▶ **What to do**
Reproduce the full listing below unchanged, apart from the pictures.

▶ **Collected material**
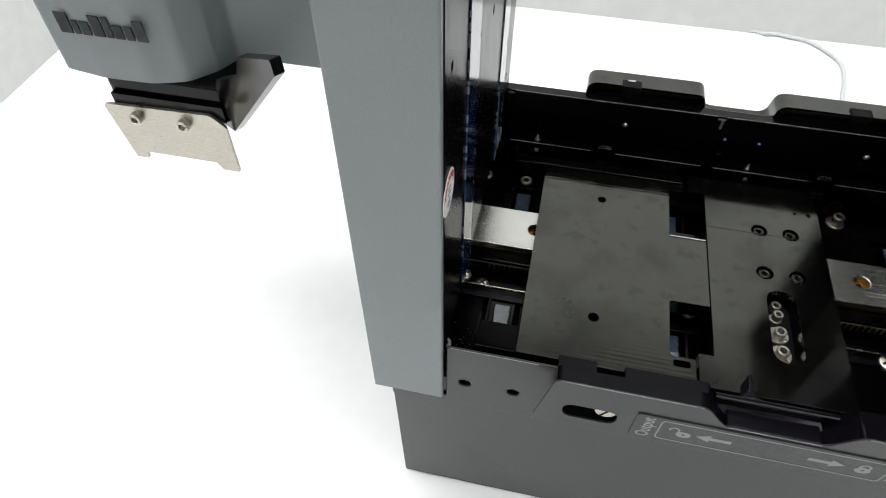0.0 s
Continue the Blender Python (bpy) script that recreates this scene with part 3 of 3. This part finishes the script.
part("gusset", plate([(0.1745, 0.1930), (0.1924, 0.1930), (0.1922, 0.1965), (0.1762, 0.2190)], [], 0.0100, 0.0126, "y"), GREY, tower, "small grey folded gusset", bevel=0.0004)
part("fold_lip", boxes((0.1722, 0.1926, 0.0072, 0.0098, 0.1927, 0.1936)), GREY, tower, bevel=0.0003)
part("edge_gasket", plate([(WR - 0.0026, 0.1270), (WR + 0.0001, 0.1270), (WR + 0.0108, 0.3300), (WR + 0.0123, TOP), (WR + 0.0034, TOP), (WR + 0.0034, 0.1500)], [], 0.0094, 0.0126, "y"), WALL_BLACK, tower, "black edge gasket")
part("outer_cover", boxes((0.1732, 0.1758, 0.0128, 0.2075, 0.1260, TOP)), GREY, tower, "grey powder-coated side cover", bevel=0.0006)
part("rear_cover", boxes((WR + 0.0032, 0.1730, 0.2040, 0.2075, 0.1600, TOP)), WALL_BLACK, tower)
part("top_cap", boxes((WR, 0.1760, 0.0090, 0.2075, TOP + 0.0002, TOP + 0.004)), GREY, tower, bevel=0.0008)
part("side_housing", boxes((0.1770, 0.2700, 0.0180, 0.1200, 0.2140, 0.500)), DARK_GREY, tower, "dark grey side housing", bevel=0.003)
near_strip = rounded([(0.0510, 0.1570), (0.0730, 0.1560), (0.0650, 0.2700), (0.0640, TOP - 0.02), (0.0398, TOP - 0.02), (0.0410, 0.2900)], [0.0016, 0.0016, 0, 0.001, 0.001, 0])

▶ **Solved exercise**
0.0 s
Continue the Blender Python (bpy) script that recreates this scene with part 3 of 3. This part finishes the script.
part("gusset", plate([(0.1745, 0.1930), (0.1924, 0.1930), (0.1922, 0.1965), (0.1762, 0.2190)], [], 0.0100, 0.0126, "y"), GREY, tower, "small grey folded gusset", bevel=0.0004)
part("fold_lip", boxes((0.1722, 0.1926, 0.0072, 0.0098, 0.1927, 0.1936)), GREY, tower, bevel=0.0003)
part("edge_gasket", plate([(WR - 0.0026, 0.1270), (WR + 0.0001, 0.1270), (WR + 0.0108, 0.3300), (WR + 0.0123, TOP), (WR + 0.0034, TOP), (WR + 0.0034, 0.1500)], [], 0.0094, 0.0126, "y"), WALL_BLACK, tower, "black edge gasket")
part("outer_cover", boxes((0.1732, 0.1758, 0.0128, 0.2075, 0.1260, TOP)), GREY, tower, "grey powder-coated side cover", bevel=0.0006)
part("rear_cover", boxes((WR + 0.0032, 0.1730, 0.2040, 0.2075, 0.1600, TOP)), WALL_BLACK, tower)
part("top_cap", boxes((WR, 0.1760, 0.0090, 0.2075, TOP + 0.0002, TOP + 0.004)), GREY, tower, bevel=0.0008)
part("side_housing", boxes((0.1770, 0.2700, 0.0180, 0.1200, 0.2140, 0.500)), DARK_GREY, tower, "dark grey side housing", bevel=0.003)
near_strip = rounded([(0.0510, 0.1570), (0.0730, 0.1560), (0.0650, 0.2700), (0.0640, TOP - 0.02), (0.0398, TOP - 0.02), (0.0410, 0.2900)], [0.0016, 0.0016, 0, 0.001, 0.001, 0])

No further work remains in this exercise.